Pukhova, now 78, said she was irritated by stories about Philby's drink problem, but admitted he wasn't always able to stick to his two-glass rule. "If he continued drinking, he got inebriated quickly and changed in front of your eyes," she said. "But he never got aggressive, and just went to bed."

His habit was fuelled by his sorrow over what he saw around him, she added. "Kim believed in a just society and devoted his whole life to communism. And here he was struck by disappointment, brought to tears. He said, 'Why do old people live so badly here? After all, they won the war.'"

Born in India in 1912, Philby became a communist sympathiser after leaving Cambridge and began working as a KGB informer in the mid 1930s in London. He reported to the Soviet NKVD from the Spanish civil war under the guise of a correspondent for the Times, and in 1940 joined the Secret Intelligence Service (SIS, or MI6), becoming a double agent and passing many secrets to the Kremlin.

Philby's work led to the deaths of dozens of British agents, making him a reviled traitor once he was exposed in Britain. But in Russia he is still admired as a hero. A plaque in his honour was unveiled by the head of the foreign intelligence service at its headquarters in Moscow in December.

He and Pukhova married in 1971, when he was 59 and she was 38. Philby had defected to the Soviet Union from Beirut in 1963, and was treated with respect, but felt isolated. "Kim said to me, 'I came here totally fully of information, I wanted to give everything I had but no one was interested," explained Pukhova.

His drinking made him paranoid that his wife would abandon him.

"There was one funny incident," she remembered. "It was winter and we were going out for a walk and I found one of my boots had disappeared. It was a mystery. We searched every corner until Kim suddenly struck himself on the head with his hand, went to a cupboard and brought back the boot. He had got afraid that I would leave, and hidden the boot."

However, Pukhova said the fear that she would leave had helped her husband temper his intake in later years. "I tried everything to save him; after all, he was killing himself. He never promised to give up, but once, completely unexpectedly, he suddenly said, 'I'm afraid I'm going to lose you, I'm not going to drink any more.' It was a miracle. And he kept his word to the end." The two-drink tradition remained but in time there was no longer a need to hide the bottle, she added.

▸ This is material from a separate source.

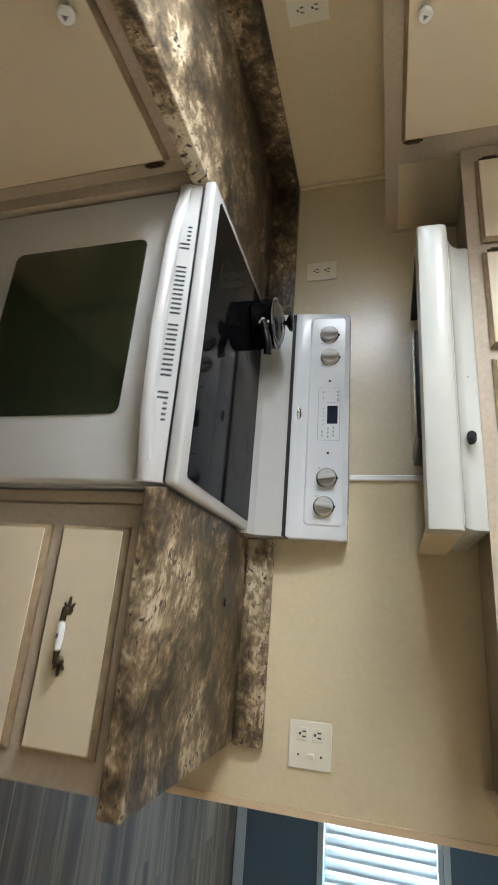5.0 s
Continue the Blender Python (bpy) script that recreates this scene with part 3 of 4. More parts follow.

Philby had other less damaging routines: a cup of Russian tea at 7am and English tea with milk at 5pm, drunk from a fine porcelain cup.

Pukhova said he was a "special" and principled man. "Once, a big group of us were on a trip on the Volga: Kim and I and, of course, his KGB escort, and the escort's daughter. We got together in our cabin to discuss our plans.

"I said something to the escort and he just stayed silent, sitting, leafing through his magazine. Kim leapt up and shouted, 'Whoever is rude to my wife is rude to me!' You should have seen his face."

Cold war exiles

The gang of British spies who ended up in Moscow in the 1950s and 1960s were employed in KGB training schools and international research institutes. They met each other socially but soon fell out. Kim Philby drank while Guy Burgess, who was gay, missed his friends in London, including Anthony Blunt whose spying activities, though known to the government, were kept under wraps until they were exposed much later, in 1979. Donald Maclean, although arrogant and someone who liked a drink too, was regarded as more convivial. George Blake, who is still alive, got on well with him than with Philby. Maclean bequeathed Blake his library of books, including Trollope, Macaulay's History of England, Morley's Life of Gladstone, and the Macmillan and Eden memoirs.

In contrast to Blake, Philby and Burgess – and to a less extent Maclean – suffered from nostalgia for Britain. Philby's less attractive personal qualities were matched by a charm to which many of his MI6 colleagues succumbed. Some could never quite come to terms that he was a traitor.